DATASET RECORDS >>
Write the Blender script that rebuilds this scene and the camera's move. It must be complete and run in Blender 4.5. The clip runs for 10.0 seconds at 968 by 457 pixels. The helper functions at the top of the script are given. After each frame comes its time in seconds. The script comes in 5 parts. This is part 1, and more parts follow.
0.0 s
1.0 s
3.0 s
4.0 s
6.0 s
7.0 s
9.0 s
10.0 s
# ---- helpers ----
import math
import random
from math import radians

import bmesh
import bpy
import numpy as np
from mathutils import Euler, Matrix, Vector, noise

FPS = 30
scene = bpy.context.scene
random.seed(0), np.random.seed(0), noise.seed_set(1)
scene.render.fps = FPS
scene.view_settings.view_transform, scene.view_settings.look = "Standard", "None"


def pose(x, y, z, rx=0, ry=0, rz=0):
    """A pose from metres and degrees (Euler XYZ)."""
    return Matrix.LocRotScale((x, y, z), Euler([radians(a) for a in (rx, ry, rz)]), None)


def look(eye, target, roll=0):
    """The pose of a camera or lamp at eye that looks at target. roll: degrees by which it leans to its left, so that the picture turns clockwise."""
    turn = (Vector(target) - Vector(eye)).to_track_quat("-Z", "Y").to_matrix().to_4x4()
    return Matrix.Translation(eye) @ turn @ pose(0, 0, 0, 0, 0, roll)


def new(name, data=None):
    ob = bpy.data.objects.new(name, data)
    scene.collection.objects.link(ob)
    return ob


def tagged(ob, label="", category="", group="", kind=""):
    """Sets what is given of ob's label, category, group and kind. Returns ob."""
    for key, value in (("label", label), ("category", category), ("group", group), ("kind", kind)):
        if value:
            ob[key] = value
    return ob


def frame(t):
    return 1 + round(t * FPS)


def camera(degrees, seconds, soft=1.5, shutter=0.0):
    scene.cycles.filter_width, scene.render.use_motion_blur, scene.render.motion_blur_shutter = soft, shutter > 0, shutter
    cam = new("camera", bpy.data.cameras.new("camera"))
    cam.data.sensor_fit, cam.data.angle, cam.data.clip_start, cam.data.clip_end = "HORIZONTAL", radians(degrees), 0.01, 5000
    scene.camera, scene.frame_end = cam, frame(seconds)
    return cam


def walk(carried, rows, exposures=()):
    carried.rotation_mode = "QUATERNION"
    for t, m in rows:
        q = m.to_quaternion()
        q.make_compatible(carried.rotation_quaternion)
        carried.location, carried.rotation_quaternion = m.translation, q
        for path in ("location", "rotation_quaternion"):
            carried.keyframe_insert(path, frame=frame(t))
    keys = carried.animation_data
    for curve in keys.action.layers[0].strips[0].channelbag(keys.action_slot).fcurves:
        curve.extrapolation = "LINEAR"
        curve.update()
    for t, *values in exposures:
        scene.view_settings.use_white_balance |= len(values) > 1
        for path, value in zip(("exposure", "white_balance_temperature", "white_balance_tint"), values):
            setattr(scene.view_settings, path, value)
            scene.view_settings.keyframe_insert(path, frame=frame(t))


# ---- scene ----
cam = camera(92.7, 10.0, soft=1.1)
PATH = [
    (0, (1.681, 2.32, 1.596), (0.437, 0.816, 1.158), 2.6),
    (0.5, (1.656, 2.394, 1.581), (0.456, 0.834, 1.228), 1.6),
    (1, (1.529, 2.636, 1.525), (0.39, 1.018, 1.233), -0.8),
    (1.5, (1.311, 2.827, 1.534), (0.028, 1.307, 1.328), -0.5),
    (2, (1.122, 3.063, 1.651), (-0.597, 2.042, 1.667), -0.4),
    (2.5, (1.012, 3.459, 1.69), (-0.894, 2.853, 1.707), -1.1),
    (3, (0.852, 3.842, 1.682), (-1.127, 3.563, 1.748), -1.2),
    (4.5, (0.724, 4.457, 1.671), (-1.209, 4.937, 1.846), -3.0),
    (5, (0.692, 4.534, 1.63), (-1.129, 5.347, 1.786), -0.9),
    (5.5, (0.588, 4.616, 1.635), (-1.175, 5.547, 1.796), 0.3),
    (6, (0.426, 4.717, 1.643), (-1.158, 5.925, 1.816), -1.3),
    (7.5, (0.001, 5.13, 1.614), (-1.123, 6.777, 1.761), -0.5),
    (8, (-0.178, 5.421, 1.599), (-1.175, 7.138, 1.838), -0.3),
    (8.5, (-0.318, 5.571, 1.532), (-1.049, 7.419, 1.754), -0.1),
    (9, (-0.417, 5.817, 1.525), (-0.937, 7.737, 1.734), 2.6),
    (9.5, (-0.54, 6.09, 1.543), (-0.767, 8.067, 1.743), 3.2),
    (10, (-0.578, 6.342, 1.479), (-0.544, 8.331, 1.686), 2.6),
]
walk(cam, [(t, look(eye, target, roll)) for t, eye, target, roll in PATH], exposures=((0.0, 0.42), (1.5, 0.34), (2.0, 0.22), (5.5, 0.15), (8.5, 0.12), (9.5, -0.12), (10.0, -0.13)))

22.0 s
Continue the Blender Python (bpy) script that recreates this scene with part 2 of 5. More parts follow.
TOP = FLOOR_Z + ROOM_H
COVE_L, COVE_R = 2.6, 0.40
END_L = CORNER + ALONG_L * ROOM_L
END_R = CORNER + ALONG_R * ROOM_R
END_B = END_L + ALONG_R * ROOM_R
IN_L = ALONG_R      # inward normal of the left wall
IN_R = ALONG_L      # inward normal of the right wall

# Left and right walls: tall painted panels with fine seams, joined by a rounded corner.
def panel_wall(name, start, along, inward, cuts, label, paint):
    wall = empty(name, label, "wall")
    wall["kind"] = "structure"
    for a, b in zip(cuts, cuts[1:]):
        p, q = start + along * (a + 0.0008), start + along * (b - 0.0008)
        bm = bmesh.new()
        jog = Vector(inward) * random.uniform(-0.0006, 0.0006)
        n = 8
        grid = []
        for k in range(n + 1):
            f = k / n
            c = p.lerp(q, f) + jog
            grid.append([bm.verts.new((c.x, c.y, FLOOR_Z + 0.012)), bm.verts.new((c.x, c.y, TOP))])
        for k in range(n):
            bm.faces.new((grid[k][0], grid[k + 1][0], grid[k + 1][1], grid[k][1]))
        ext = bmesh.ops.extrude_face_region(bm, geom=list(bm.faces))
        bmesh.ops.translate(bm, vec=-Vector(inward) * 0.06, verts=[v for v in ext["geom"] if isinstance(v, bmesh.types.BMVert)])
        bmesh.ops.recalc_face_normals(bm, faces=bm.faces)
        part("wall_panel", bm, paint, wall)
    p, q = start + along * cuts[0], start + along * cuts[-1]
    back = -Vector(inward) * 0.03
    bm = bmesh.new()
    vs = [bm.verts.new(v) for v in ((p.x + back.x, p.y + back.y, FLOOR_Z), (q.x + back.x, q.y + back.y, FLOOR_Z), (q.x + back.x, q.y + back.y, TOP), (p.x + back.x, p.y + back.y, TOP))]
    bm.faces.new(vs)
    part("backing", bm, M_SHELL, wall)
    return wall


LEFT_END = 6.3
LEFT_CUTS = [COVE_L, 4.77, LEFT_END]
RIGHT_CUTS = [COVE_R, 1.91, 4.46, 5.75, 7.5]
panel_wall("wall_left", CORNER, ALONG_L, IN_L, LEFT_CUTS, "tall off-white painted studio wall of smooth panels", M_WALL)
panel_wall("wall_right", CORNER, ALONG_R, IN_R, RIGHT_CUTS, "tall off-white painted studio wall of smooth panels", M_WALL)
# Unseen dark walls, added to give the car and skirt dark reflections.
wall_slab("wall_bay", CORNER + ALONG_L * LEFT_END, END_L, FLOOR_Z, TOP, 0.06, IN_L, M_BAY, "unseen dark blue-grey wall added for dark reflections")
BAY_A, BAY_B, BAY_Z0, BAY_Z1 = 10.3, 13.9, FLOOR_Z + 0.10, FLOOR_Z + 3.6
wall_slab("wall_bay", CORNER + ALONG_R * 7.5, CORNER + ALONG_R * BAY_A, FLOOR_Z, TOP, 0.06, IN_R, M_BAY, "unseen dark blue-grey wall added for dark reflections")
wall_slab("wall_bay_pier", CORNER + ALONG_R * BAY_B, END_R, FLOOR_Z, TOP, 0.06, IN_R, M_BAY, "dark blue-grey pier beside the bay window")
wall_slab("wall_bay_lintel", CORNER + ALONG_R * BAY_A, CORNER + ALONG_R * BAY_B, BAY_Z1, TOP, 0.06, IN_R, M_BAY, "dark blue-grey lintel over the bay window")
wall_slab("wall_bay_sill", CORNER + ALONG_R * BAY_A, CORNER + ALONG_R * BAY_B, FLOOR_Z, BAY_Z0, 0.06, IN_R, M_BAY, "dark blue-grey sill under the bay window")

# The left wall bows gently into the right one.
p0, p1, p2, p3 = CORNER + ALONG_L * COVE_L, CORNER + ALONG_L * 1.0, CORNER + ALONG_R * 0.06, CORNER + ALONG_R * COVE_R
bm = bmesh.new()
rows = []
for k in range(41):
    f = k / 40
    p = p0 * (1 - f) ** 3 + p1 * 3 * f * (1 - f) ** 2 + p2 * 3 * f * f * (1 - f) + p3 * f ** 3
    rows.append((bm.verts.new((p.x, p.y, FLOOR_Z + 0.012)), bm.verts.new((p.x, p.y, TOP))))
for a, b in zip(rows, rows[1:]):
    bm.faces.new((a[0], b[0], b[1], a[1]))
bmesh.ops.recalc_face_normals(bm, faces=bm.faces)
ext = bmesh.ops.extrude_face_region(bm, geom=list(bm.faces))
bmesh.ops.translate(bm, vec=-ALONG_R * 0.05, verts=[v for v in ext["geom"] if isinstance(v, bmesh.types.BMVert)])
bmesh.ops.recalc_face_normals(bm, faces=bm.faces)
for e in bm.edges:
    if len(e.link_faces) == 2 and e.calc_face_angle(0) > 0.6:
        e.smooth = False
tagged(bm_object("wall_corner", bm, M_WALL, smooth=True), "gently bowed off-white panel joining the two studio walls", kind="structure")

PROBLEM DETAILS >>
Your answer should be only a number: how many lines of the data above contain the string "tagged"?

SOLUTION FOR THIS TASK >>
2